Expresso 2222, com Gilberto Gil, ao vivo em programa na Globo em 1972:

4 Comments

  1. Tudo bem que o disco seja relançado sem as bonus da edição anterior. Se saíssem essas faixas extras, ficaria incongruente com o espírito do lançamento, de ser fiel à arte gráfica original.
    O que não dá pra engolir é o crédito de autoria para a faixa “Pipoca Moderna”. Essa faixa era instrumental e, no LP “Expresso 2222” de 1972 era creditada apenas a Sebastião Biano, da Banda de Pífanos de Caruaru.
    Em 1975, Caetano colocou letra na música, e cantou-a no LP “Jóia”, em cujo selo constou a parceria: Sebastião Biano/Caetano Veloso. Muito justo.
    Acontece que, muito malandramente, o Caetano passou a ser creditado em qualquer versão, mesmo instrumental, dessa composição!! Até mesmo nessa versão de 1972, anterior portanto à criação da letra!! Acho isso uma tremenda sacanagem com o Biano (ou talvez seus herdeiros, se ele for falecido), pessoas humildes a quem essa graninha de direitos autorais ajuda bastante, e metade dela lhes foi surrupiada!!
    (esse roubo já tinha acontecido na versão em CD com bonus que fez parte da caixa “Ensaio Geral”)
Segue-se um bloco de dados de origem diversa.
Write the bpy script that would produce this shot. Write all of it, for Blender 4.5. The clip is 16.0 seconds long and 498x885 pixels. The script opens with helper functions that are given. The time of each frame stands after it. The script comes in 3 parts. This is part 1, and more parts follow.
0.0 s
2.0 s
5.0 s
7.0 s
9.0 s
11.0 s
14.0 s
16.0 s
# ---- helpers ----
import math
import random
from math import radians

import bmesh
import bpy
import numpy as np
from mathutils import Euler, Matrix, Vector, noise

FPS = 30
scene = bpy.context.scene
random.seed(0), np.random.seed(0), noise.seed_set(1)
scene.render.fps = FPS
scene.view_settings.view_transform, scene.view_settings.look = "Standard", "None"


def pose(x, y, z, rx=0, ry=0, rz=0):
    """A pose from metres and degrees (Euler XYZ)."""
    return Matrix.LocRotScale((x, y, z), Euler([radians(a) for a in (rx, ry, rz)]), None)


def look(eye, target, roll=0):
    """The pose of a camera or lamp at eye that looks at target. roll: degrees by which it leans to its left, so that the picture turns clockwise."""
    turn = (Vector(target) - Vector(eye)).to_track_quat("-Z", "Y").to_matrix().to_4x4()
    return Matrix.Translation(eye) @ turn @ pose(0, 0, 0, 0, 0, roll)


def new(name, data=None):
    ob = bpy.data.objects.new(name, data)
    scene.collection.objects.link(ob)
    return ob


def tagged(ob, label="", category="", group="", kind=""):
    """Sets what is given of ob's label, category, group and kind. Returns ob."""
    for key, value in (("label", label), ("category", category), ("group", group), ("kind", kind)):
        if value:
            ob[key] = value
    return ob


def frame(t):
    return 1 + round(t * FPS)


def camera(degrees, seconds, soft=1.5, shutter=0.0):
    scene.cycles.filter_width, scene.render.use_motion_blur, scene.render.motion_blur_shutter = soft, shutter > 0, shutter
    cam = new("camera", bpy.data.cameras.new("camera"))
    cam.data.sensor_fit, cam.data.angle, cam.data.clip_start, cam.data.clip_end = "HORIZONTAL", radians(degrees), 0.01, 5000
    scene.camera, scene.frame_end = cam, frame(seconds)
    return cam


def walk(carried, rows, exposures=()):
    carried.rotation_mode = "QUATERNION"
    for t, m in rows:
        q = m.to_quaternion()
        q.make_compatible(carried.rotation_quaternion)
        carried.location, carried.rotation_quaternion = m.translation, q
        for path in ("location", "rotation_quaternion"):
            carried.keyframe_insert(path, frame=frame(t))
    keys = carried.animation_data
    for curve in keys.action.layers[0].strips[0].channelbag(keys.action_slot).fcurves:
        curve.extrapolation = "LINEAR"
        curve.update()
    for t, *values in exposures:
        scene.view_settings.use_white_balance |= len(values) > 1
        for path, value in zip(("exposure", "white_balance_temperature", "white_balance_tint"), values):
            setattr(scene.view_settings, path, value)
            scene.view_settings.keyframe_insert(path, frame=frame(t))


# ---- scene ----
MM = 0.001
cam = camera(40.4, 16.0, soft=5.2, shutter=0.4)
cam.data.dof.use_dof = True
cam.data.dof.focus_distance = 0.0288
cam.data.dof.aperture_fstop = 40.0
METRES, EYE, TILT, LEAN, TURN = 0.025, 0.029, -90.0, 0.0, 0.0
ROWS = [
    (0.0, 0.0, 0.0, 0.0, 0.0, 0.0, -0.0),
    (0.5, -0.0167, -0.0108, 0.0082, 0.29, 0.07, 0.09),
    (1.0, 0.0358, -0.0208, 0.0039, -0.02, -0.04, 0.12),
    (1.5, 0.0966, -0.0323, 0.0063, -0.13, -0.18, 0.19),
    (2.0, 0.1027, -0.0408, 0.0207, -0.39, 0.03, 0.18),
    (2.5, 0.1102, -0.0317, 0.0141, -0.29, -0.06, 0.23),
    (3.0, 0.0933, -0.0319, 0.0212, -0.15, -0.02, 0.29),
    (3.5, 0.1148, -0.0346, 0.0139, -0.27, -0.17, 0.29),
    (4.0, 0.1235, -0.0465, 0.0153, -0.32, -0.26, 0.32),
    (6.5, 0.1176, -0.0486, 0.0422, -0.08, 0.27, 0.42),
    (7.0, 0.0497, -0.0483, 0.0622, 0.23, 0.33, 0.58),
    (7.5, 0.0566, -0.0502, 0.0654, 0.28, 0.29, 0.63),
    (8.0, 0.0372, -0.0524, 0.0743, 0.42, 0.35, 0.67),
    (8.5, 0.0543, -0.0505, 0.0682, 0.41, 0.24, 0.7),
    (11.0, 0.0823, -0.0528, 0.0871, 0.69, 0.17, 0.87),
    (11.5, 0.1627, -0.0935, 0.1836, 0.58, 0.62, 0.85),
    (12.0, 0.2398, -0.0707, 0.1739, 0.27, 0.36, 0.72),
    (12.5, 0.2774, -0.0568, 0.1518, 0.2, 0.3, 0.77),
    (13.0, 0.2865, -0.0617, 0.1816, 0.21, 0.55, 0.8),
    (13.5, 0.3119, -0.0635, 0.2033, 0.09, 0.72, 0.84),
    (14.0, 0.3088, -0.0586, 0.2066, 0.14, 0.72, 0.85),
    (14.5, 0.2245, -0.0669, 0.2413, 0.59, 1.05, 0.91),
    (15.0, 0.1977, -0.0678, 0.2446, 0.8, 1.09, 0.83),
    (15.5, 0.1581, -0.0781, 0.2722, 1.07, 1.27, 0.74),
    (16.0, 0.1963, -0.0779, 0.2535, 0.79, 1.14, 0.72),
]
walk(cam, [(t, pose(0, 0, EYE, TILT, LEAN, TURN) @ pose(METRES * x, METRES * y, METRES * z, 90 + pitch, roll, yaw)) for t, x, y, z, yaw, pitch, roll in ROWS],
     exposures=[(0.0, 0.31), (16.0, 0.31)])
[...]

  2. Boa, Cláudio! Eu não sabia dessa questão, e concordo com a sua posição. Se essa versão de Pipoca Moderna incluída em Expresso 2222 é instrumental e Caetano não tem a ver com a melodia, a autoria deveria ser creditada só a Sebastião Biano. Meu Deus, esse mundo dos direitos autorais é um lodo lamacento mesmo…. Quanto às faixas bônus, acho que elas deveriam ter sido mantidas. A arte original poderia ter sido mantida e as informações sobre as bonus tracks entrariam no encarte de papel branco que também está incluído nesta nova versão em CD, e no qual as informações técnicas, letras etc aparecem de forma mais legível. Aliás, eu deveria ter citado isso na resenha, sorry. E preferi não comentar sobre o garoto que está na capa, o Pedro Gil, filho do Gil, que morreu em um acidente de carro horas após acompanhar o pai no Hollywood Rock em São Paulo, no inicio dos anos 90. Muito triste…. Grande abraço, Cláudio, e volte sempre, pois recebê-lo aqui é sempre uma honra!

  3. Vejam só que curioso. Após os comentários do Cláudio fiz uma pequena pesquisa no “All Music Guide” com a música “Carinhoso”, que sofreu o mesmo processo de “Pipoca Moderna”: João de Barro criou a letra décadas depois de Pixinguinha ter feito a melodia. Aí fui atrás de versões instrumentais e encontrei o seguinte:

    Yo-Yo Ma creditou apenas para Pixinguinha (Alfredo Vianna):

    http://www.allmusic.com/album/obrigado-brazil-mw0000135396

    Paquito D’ Riveira creditou apenas para Pixinguinha (Alfredo Vianna):

    http://www.allmusic.com/album/the-jazz-chamber-trio-mw0000689568

    O Grupo Som de Ouro creditou para João de Barro e Pixinguinha (Alfredo Vianna), mesmo tocando apenas a melodia:

    http://www.allmusic.com/album/carinhoso-mw0000357045

    Agora o pior de tudo, muito pior que o Caetano: Flora Purim canta a letra e credita a autoria para ela e Pixinguinha:!! Sim, está lá: “Composed by Flora Purim / Pixinguinha (Alfredo Vianna):

    http://www.allmusic.com/album/perpetual-emotion-mw0000115846

    Conclusão: só os gringos respeitam os verdadeiros créditos (ou os herdeiros do Pixinguinha…).

    Neder

  4. admin

    November 30, 2012 at 3:06 pm

    Sensacional essa sua pesquisa, Neder! O resultado é o esperado, ou seja, aparentemente o artista lá de fora respeita mais essa história de autoria do que os daqui. Uma pena… Grande abraço e obrigado pela visita qualificada!!!